Sur l’île de Palma, la lave du volcan est entrée au contact de l’eau de mer. Un réaction chimique produit alors des gaz toxiques irritables pour la peau, les yeux et les poumons. Cet événement s’ajoute à des dégâts déjà considérables.
La nature se fait entendre sur l’île de la Palma aux Canaries. Il y a dix jours, son volcan Cumbre Vieja est entré en éruption. Depuis, la population vit au rythme du parcours de la lave. « Cette éruption s’est produite dans une zone où la topographie est telle que la lave allait continuer, de toutes les façons, à couler inexorablement jusqu’à arriver à la mer », explique Nathalie Feuillet, géophysicienne à l’Institut de physique du globe (IPGP). Cet obstacle a été atteint hier soir. Dans la nuit de mardi à mercredi, cette coulée est arrivée à l’océan, a annoncé l’Institut volcanologique des Canaries (Involcan). La rencontre entre cette roche fondue à plus de 1.000 °C, et l’eau à une vingtaine de degrés était redoutée. Pour cause, ce mélange produit des gaz toxiques.

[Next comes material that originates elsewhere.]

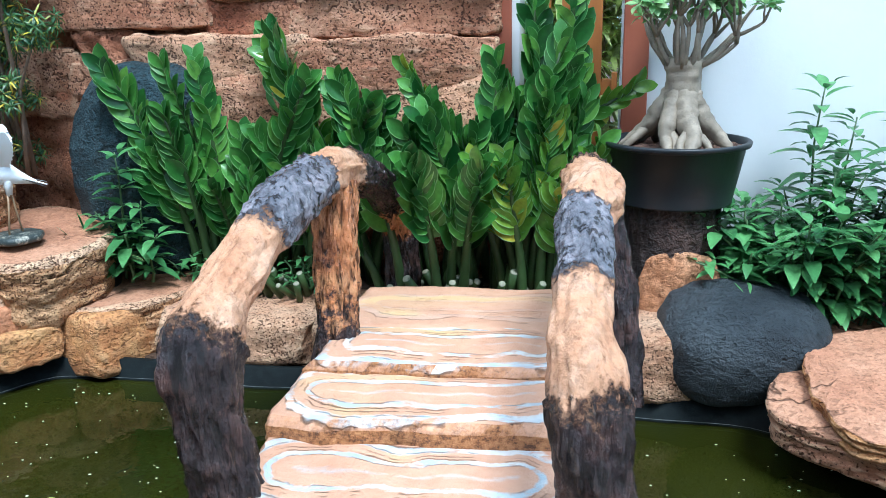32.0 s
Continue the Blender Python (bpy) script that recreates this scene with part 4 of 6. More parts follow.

Des réactions chimiques dangereuses
« Quand la lave chaude interagit avec l’eau de mer, elle va provoquer l’évaporation de cette eau contenant des chlorures, des sulfates, des carbonates, du fluor et de l’iode . D’où le grand nuage que l’on peut voir », explique la géophysicienne. Elle précise que « cette réaction crée notamment de l’acide chlorhydrique gazeux. A ce mélange vont s’ajouter des particules de lave ». En plus, viennent s’additionner des gaz d’acide fluorhydrique et d’acide sulfurique. Un résultat très néfaste pour l’être humain puisque l’inhalation ou le contact avec ces substances acides peut irriter la peau ou les yeux. « Ces substances acides risquent également, et surtout, d’agresser les poumons », indique Nathalie Feuillet.
Les gaz se propagent vers la mer
Les autorités ont toutefois vu venir ce problème. Le gouvernement régional de l’archipel a décrété un rayon d’exclusion d’environ 3,7 km autour de l’endroit où était prévue l’arrivée de la lave. Par ailleurs, dès lundi, et par crainte de l’émanation de ces gaz toxiques, les habitants des villages situés près de la côte avaient été appelés à se confiner. « Heureusement, les vents semblent pour l’instant favoriser la propagation de ces gaz vers la mer, et non vers les terres. Cela participe à diluer les acides », rassure la géophysicienne. « Pour l’instant, je ne pense pas que ces nuages de gaz toxiques puissent se répandre au-delà du périmètre de sécurité de 4 kilomètres. Il serait trop délayé », estime Nathalie Feuillet.
D’autres risques en perspective aux Canaries
Outre les gaz toxiques, un autre danger menace la région. Cette lave va progressivement s’accumuler sur la côte. « Cela va créer un delta particulièrement instable, qui peut s’effondrer également », s’inquiète Nathalie Feuillet. Un phénomène qui pourrait alors provoquer de fortes vagues, voire des explosions pouvant projeter des fragments de lave et de roche vers la terre ou la mer.
Pour tenter d’arrêter des coulées de lave, des expériences ont été menées, notamment à la Réunion. « Dans le cas de cette éruption aux Canaries, la coulée est tellement épaisse, chaude et avance si vite, qu’il était presque impossible de l’arrêter », insiste Nathalie Feuillet. Pour l’heure, la lave continue donc de couler dans l’océan, et les dégâts qu’elle laisse derrière elle sont considérables. Les coulées ont déjà détruit 589 bâtiments, habitations comprises. Elles ont également emporté de nombreuses routes.
Selon le système européen de mesures géospatiales Copernicus, cette lave aurait recouvert près de 258 hectares de terrain. Le président de la région des Canaries, Angel Victor Torres, estimait dès la semaine dernière que les dégâts dépasseraient les 400 millions d’euros. L’état de catastrophe naturelle a été déclaré sur cette île, et quelques heures avant l’entrée de la couvée de lave dans la mer, 10,5 millions d’euros d’aides directes aux victimes de l’éruption avaient été débloquées.